The construction of the Main Conveyance System and the Secondary System; On-Farm Infrastructure Development as well as Project Management and Engineering Supervision, are the four main components of the project.
It is expected to increase agricultural production, improve infrastructure, environmental and natural resources conservation and build the beneficiaries’ capacity in various aspects of agricultural production, environment and natural resources management and entrepreneurship.
In addition to other benefits, the project is expected to significantly increase the food and nutritional security and incomes of 2,259 rural households, 50% of the beneficiaries are women. It will transform about 5,217 hectares of land into diversified commercial cash and food cropping land.

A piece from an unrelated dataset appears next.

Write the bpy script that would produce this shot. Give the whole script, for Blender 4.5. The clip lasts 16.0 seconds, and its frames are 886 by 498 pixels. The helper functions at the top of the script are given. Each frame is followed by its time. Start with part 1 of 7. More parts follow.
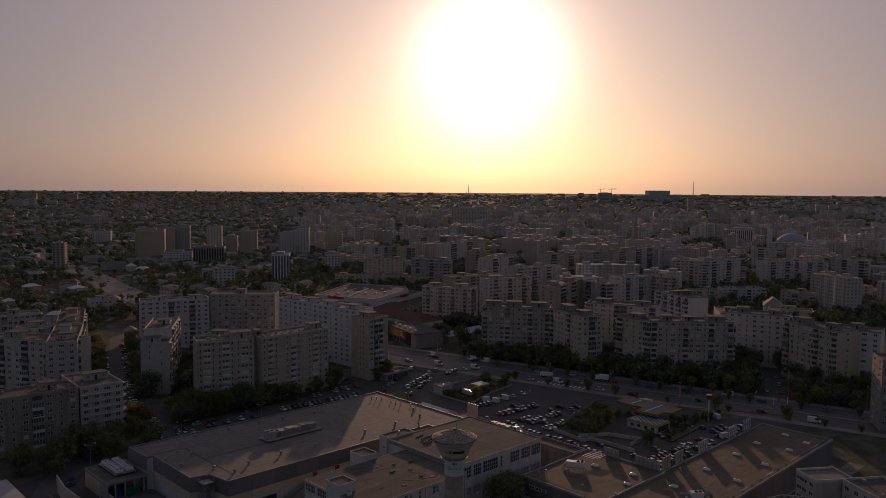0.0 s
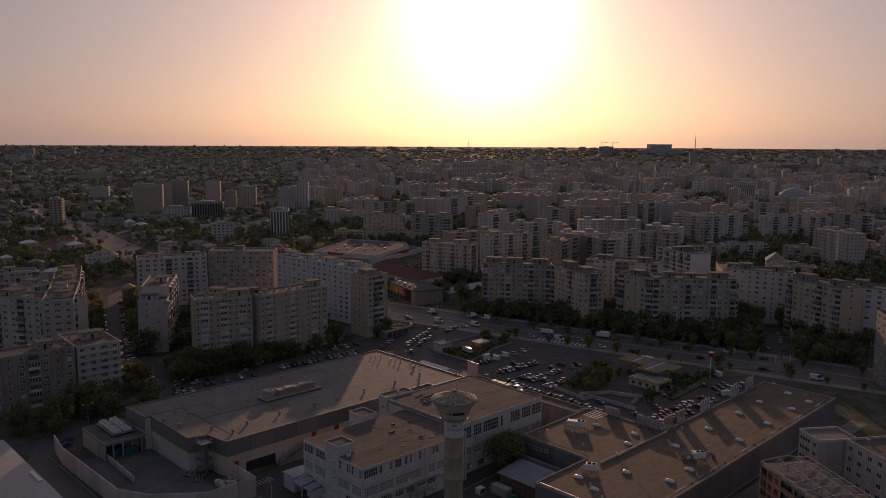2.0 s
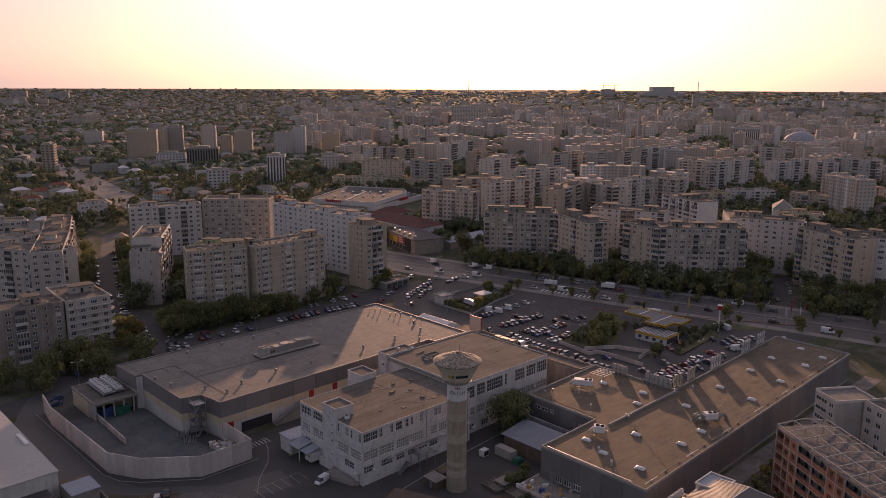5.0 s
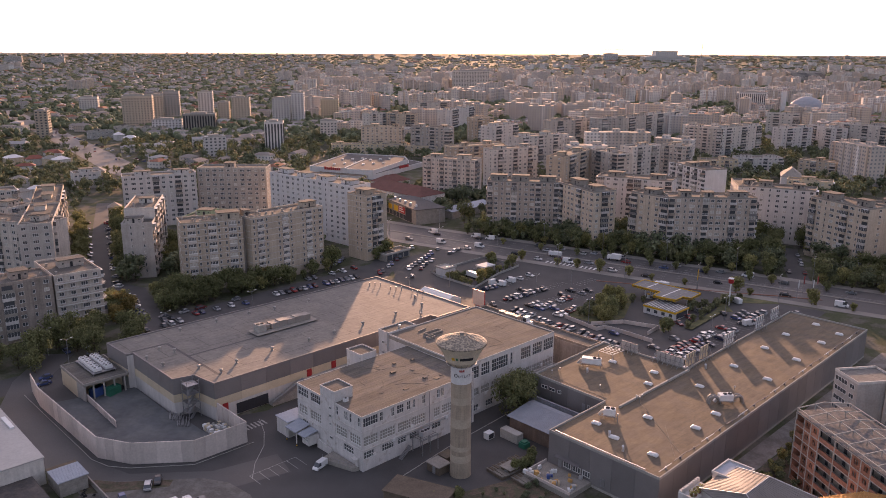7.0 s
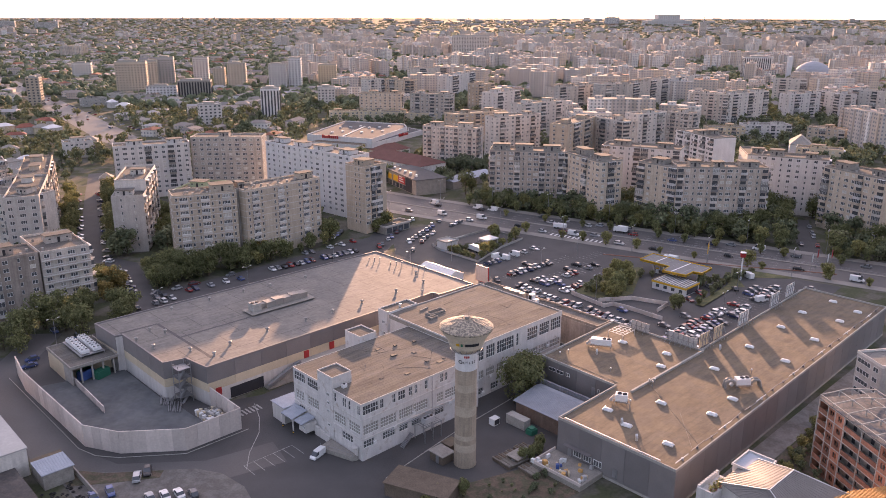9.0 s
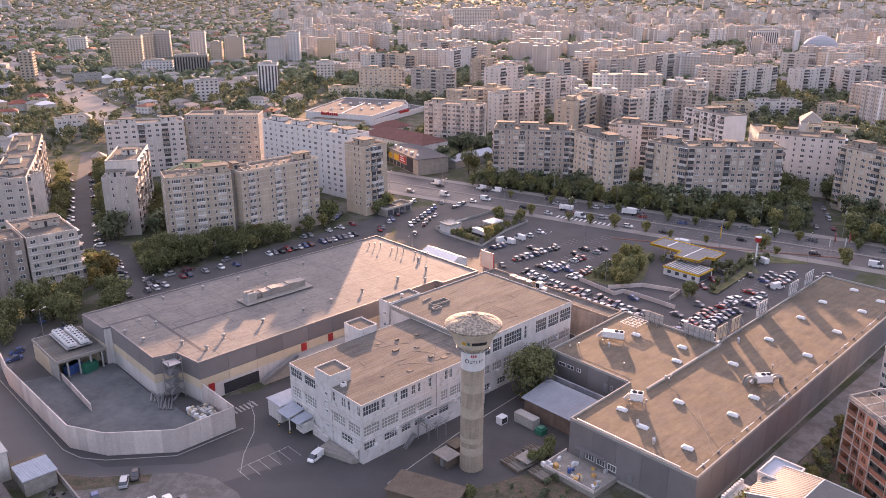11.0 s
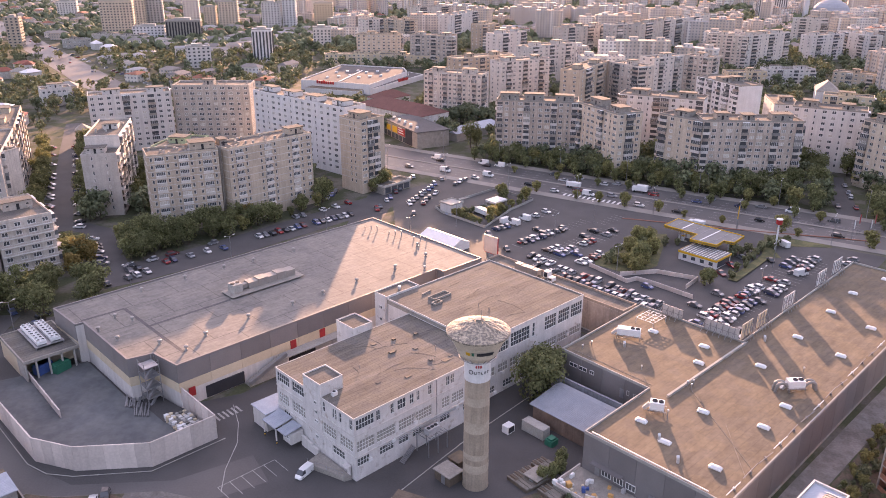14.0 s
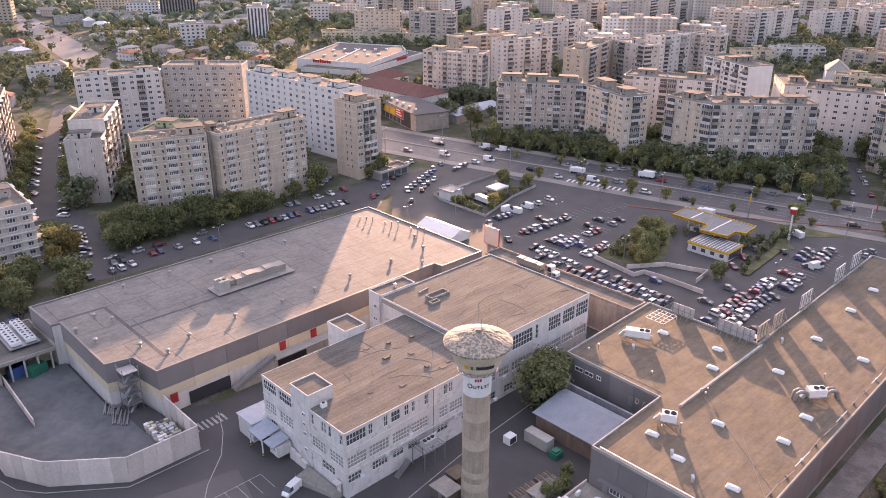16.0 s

The project will substantially address the agricultural production constraints and development challenges faced by the rural communities identified in the AfDB’s Swaziland Country Strategy Paper, 2014. These include limited irrigation infrastructure, which impedes the agricultural sector’s growth and crop diversification, and sourcing water from some major rivers located outside the country, which necessitates negotiating its water rights with other countries, especially South Africa.
Finally, by introducing bananas, maize, and beans into its crops mix, in addition to sugar production, the project will help diversify the country’s agricultural production and export base, in line with four components of the Bank’s High 5 priorities (Feed Africa, Industrialise Africa, Integrate Africa (through regional sugar exports), and Improve the quality of life of the people of Africa (through increased cash incomes from sugar sales).
The total cost of LUSIP II is estimated at US $148 million (ZAR 2.01 billion).The AfDB will finance the Main Conveyance System (Component 1) of the project. Other contributors are, the European Investment Bank; Kuwait Fund and Arab Bank for Economic Development in Africa; and the Government of Swaziland.